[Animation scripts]
----------------

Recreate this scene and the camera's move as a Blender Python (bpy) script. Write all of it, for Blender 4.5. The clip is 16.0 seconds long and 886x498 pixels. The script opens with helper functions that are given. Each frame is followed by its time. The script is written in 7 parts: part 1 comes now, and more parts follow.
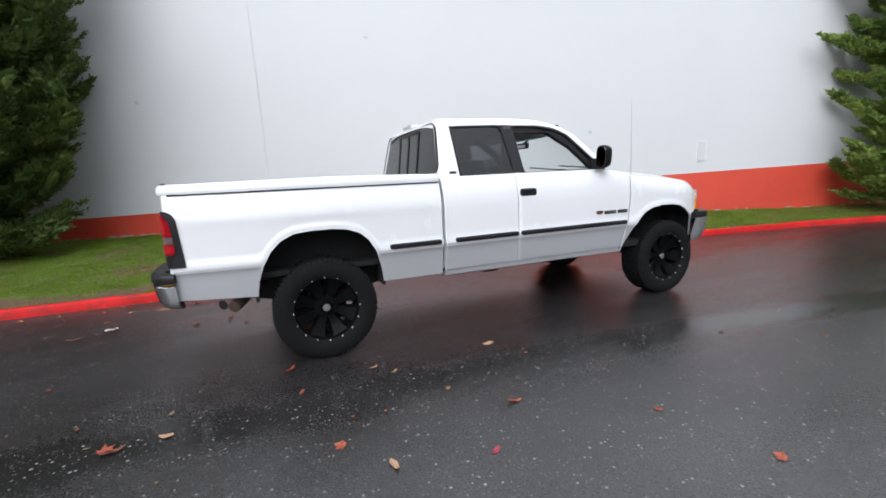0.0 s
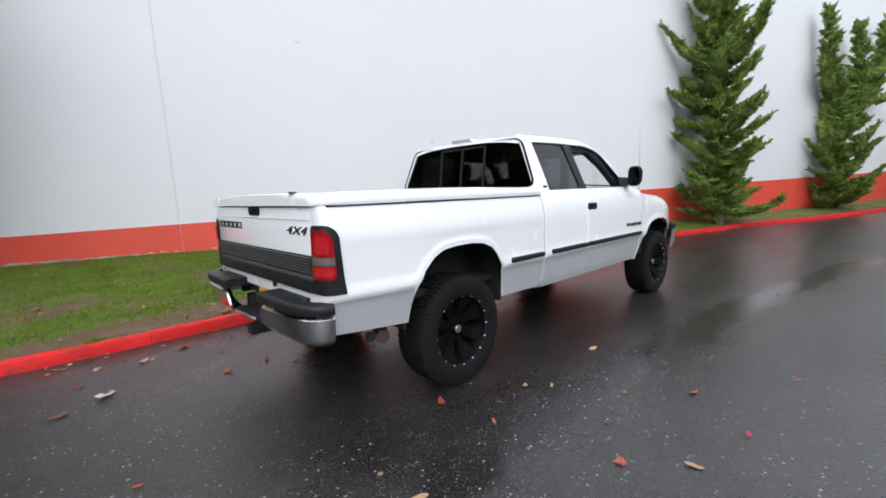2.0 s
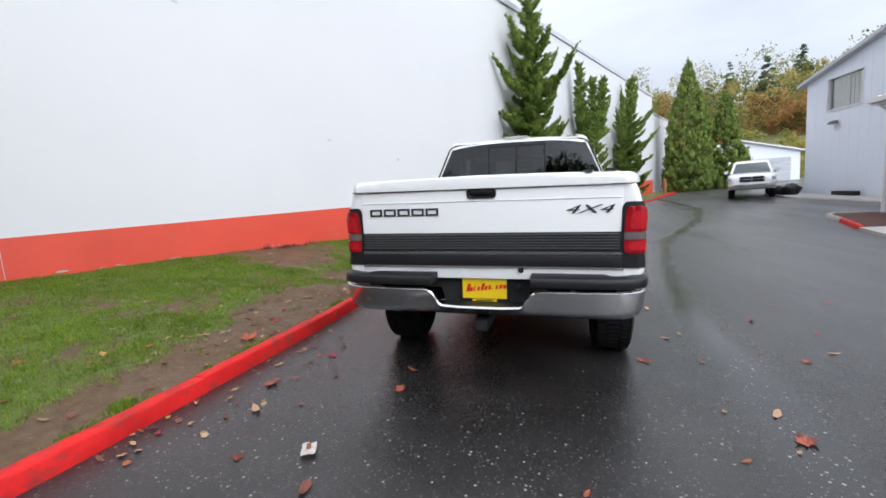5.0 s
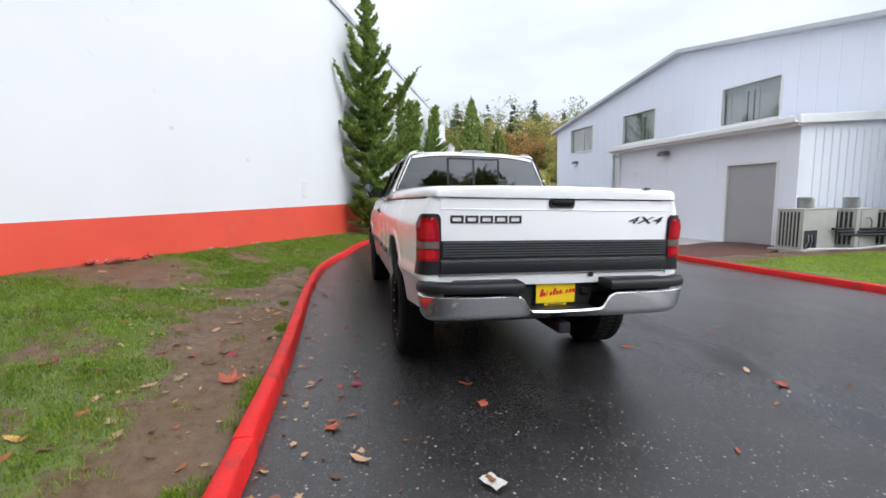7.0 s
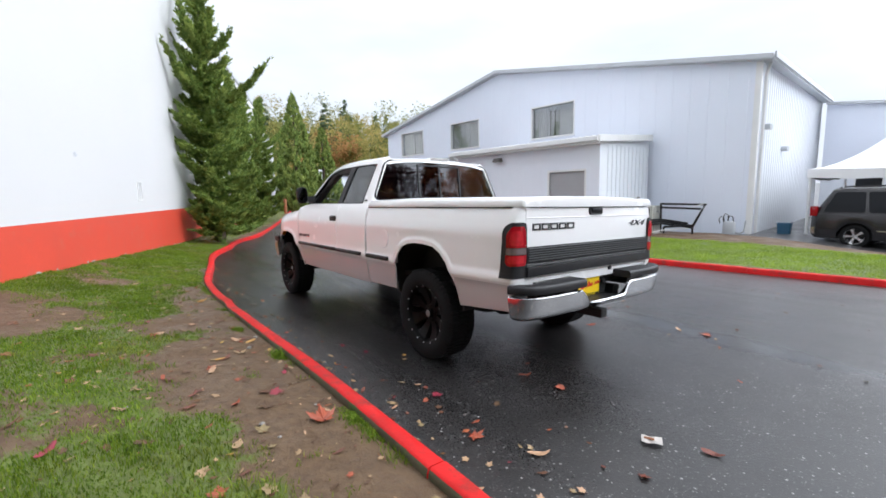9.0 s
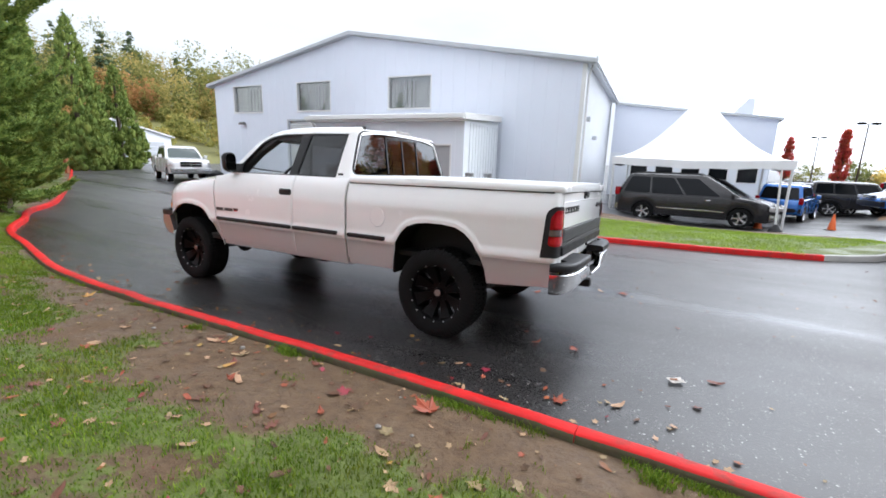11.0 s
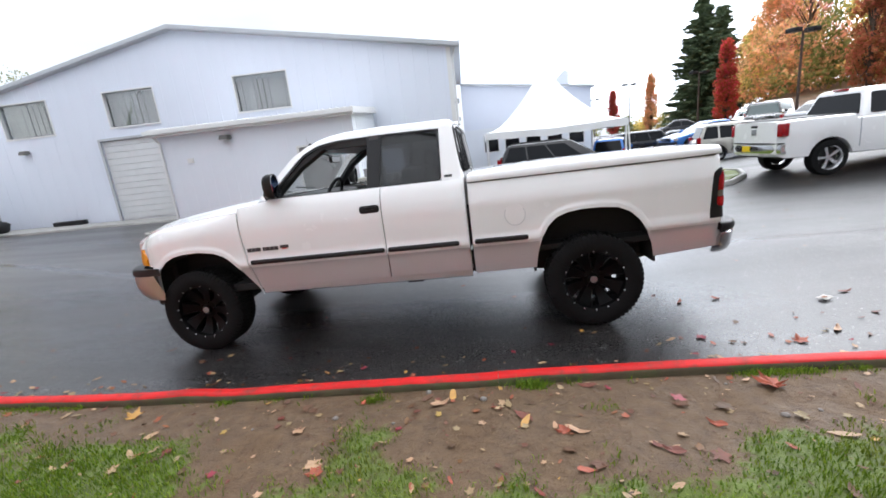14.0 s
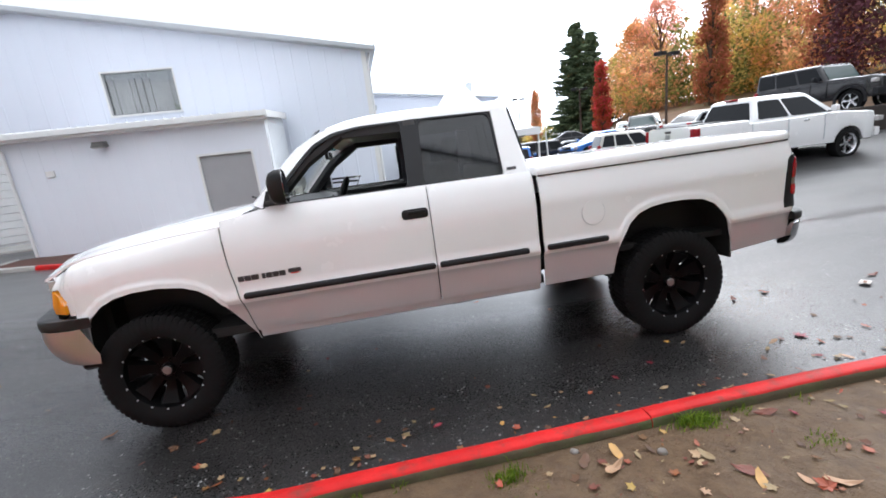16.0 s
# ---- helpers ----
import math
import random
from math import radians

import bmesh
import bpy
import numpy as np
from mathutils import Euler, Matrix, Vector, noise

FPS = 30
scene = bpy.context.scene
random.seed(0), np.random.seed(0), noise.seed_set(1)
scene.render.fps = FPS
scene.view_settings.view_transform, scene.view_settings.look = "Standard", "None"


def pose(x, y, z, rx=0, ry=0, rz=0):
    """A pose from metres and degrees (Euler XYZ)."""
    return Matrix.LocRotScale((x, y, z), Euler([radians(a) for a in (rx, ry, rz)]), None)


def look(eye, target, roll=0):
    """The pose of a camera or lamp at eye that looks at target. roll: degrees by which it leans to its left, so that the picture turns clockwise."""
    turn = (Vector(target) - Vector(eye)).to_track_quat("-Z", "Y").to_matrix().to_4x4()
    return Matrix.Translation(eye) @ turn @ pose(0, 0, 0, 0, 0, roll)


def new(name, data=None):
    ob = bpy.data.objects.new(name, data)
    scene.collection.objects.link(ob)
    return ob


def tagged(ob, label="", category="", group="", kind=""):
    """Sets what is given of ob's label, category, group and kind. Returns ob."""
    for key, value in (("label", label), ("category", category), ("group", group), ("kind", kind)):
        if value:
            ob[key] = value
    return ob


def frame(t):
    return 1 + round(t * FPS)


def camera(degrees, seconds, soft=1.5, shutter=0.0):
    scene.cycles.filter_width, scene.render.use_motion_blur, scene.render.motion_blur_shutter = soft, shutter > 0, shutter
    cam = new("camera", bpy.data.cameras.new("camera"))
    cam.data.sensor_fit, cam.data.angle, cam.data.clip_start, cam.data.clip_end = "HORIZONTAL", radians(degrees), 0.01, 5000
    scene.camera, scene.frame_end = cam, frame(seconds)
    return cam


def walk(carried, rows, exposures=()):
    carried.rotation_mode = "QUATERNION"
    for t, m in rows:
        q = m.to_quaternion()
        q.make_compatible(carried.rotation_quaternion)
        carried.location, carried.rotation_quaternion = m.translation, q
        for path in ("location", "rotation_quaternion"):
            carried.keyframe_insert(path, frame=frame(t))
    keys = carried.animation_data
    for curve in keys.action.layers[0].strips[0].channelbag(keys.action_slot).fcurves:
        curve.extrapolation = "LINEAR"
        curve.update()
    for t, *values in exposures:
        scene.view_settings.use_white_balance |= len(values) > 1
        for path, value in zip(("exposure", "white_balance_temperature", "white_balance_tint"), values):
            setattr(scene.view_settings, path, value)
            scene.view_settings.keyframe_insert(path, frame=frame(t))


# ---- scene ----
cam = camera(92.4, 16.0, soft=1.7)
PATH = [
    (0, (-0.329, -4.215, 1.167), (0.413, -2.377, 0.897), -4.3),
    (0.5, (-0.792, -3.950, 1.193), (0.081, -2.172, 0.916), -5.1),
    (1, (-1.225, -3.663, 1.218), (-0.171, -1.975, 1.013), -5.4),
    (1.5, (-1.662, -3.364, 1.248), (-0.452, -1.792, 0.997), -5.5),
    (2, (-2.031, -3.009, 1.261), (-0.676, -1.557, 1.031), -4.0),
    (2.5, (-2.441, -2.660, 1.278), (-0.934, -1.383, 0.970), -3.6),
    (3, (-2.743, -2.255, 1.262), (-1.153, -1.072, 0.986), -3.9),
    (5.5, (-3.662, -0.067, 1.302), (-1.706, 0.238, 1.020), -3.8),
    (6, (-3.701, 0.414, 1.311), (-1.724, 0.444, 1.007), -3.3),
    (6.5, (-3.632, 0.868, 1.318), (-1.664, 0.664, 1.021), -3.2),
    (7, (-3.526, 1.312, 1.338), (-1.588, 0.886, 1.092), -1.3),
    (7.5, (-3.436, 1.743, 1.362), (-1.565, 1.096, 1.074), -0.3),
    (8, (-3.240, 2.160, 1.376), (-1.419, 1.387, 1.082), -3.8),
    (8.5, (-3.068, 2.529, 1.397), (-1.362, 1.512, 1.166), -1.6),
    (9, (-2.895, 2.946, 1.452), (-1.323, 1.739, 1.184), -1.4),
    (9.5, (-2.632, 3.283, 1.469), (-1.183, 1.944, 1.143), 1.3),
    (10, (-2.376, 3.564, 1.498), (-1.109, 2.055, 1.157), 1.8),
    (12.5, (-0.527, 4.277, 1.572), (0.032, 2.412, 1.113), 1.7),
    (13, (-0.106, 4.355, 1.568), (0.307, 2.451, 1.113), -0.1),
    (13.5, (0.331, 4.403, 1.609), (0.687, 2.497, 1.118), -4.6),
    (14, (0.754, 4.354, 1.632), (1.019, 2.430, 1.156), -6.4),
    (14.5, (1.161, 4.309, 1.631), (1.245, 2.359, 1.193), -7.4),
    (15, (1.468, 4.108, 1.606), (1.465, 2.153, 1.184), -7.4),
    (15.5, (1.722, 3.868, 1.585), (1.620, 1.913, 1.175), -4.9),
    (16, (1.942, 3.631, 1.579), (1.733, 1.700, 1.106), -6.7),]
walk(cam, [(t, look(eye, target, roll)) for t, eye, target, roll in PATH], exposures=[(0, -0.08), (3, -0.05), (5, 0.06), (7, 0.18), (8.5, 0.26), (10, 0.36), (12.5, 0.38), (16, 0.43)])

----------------

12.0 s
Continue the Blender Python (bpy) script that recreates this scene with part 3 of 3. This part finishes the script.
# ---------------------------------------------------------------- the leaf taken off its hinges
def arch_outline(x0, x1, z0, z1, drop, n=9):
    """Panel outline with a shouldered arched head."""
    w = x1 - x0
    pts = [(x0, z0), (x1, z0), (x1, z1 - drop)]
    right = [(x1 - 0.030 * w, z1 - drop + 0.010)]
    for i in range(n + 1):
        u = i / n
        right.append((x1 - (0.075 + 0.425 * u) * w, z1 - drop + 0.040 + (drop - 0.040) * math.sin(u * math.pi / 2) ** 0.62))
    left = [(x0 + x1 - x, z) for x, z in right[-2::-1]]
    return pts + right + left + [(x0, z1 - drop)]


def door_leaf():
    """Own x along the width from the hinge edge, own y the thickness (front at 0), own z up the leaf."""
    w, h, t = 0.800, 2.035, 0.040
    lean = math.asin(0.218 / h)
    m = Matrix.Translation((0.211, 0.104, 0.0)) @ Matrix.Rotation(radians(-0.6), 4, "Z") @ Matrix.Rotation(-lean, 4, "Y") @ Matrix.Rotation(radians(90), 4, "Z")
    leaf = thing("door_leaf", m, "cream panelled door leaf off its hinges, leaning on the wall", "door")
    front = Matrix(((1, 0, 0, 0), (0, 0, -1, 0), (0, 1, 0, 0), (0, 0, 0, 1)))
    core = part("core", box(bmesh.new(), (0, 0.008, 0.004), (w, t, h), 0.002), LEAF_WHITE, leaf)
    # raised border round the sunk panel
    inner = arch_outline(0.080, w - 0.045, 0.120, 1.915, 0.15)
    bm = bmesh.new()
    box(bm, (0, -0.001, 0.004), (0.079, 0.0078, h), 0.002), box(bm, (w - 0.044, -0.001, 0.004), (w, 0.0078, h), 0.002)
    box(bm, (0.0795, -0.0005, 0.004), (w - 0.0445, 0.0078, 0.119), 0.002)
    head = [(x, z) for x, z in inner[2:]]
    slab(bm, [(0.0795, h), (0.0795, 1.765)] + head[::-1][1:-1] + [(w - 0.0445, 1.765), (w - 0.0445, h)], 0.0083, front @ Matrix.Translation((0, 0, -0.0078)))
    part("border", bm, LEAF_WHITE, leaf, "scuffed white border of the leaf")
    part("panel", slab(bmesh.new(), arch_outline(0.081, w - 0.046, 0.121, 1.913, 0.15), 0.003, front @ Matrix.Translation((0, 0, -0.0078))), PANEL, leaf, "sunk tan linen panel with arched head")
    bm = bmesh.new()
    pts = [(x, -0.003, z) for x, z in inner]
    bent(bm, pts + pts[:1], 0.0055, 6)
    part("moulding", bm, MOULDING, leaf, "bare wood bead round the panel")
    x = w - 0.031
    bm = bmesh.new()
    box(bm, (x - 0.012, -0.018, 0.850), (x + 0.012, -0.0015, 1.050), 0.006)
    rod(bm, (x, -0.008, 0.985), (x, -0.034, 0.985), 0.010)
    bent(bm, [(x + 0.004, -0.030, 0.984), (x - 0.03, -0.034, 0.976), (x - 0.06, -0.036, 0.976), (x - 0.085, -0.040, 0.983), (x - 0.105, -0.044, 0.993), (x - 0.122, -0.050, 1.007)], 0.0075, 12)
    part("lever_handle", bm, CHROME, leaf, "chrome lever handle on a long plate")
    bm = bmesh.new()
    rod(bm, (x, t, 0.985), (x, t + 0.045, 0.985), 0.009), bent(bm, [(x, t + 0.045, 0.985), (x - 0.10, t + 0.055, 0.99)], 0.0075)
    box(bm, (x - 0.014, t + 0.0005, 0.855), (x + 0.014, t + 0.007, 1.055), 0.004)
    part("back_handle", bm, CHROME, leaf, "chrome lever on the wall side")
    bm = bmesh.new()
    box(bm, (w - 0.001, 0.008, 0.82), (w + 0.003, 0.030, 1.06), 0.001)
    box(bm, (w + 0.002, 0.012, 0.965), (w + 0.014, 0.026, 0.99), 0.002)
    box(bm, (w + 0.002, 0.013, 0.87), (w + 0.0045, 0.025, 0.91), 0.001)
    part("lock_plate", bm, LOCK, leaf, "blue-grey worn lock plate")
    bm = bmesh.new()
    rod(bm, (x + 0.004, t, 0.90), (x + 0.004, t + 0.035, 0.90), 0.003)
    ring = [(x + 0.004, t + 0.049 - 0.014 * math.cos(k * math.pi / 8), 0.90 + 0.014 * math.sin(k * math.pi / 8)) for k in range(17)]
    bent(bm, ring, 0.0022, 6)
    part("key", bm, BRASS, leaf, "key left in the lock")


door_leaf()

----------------

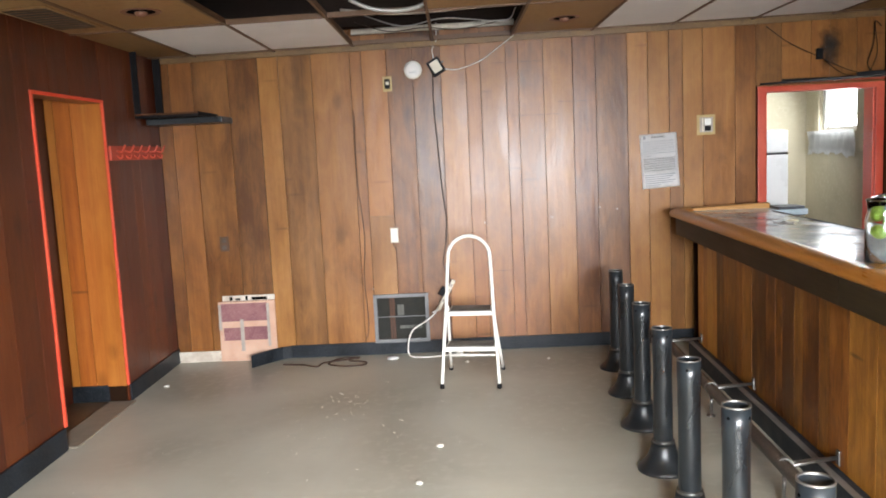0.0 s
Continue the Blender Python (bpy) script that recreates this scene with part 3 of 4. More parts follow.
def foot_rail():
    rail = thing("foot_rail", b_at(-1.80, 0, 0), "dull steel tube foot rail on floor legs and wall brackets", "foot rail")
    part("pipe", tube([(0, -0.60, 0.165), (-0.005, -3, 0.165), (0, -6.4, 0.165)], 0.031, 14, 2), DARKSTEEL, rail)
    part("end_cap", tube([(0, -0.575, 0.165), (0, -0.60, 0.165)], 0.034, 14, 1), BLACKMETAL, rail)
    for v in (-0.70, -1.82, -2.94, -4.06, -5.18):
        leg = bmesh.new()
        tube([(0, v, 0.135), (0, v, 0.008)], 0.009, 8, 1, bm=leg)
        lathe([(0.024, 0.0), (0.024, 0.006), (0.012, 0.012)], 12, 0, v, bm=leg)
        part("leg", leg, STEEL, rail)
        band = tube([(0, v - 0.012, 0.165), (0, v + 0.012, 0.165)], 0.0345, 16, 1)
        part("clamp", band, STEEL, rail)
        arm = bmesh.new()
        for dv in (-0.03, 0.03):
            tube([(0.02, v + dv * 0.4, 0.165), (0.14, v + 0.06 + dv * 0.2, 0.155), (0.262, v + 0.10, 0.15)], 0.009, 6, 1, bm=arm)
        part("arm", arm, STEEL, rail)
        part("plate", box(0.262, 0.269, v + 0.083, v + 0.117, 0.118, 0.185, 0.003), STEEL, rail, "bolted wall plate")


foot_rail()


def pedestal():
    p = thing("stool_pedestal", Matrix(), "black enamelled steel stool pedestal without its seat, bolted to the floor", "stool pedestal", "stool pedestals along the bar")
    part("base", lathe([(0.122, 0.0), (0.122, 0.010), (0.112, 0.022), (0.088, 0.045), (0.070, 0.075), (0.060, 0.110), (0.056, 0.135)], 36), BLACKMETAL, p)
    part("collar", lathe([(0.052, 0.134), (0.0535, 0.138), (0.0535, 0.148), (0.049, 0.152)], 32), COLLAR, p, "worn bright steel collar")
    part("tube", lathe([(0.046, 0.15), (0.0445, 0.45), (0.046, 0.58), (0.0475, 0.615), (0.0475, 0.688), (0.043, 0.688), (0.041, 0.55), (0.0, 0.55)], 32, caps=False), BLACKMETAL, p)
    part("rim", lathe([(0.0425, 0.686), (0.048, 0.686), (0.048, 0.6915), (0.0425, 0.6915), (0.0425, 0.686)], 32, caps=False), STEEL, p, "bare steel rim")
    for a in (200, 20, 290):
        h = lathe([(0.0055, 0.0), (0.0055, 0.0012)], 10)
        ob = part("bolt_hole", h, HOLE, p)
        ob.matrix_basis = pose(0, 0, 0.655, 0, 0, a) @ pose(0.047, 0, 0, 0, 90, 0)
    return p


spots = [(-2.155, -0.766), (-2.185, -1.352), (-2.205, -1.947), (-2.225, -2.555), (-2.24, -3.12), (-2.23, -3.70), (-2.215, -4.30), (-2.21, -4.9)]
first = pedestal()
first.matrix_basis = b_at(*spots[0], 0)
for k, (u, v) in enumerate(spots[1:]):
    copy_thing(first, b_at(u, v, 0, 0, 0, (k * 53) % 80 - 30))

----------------

* [Exercise task]:
Return exactly the lines above from the line that has "carried.location, carried.rotation_quaternion = m.translation, q" through the line that has "scene.view_settings.keyframe_insert(path, frame=frame(t))", inclusive, and nothing else.

* [The solution]:
        carried.location, carried.rotation_quaternion = m.translation, q
        for path in ("location", "rotation_quaternion"):
            carried.keyframe_insert(path, frame=frame(t))
    keys = carried.animation_data
    for curve in keys.action.layers[0].strips[0].channelbag(keys.action_slot).fcurves:
        curve.extrapolation = "LINEAR"
        curve.update()
    for t, *values in exposures:
        scene.view_settings.use_white_balance |= len(values) > 1
        for path, value in zip(("exposure", "white_balance_temperature", "white_balance_tint"), values):
            setattr(scene.view_settings, path, value)
            scene.view_settings.keyframe_insert(path, frame=frame(t))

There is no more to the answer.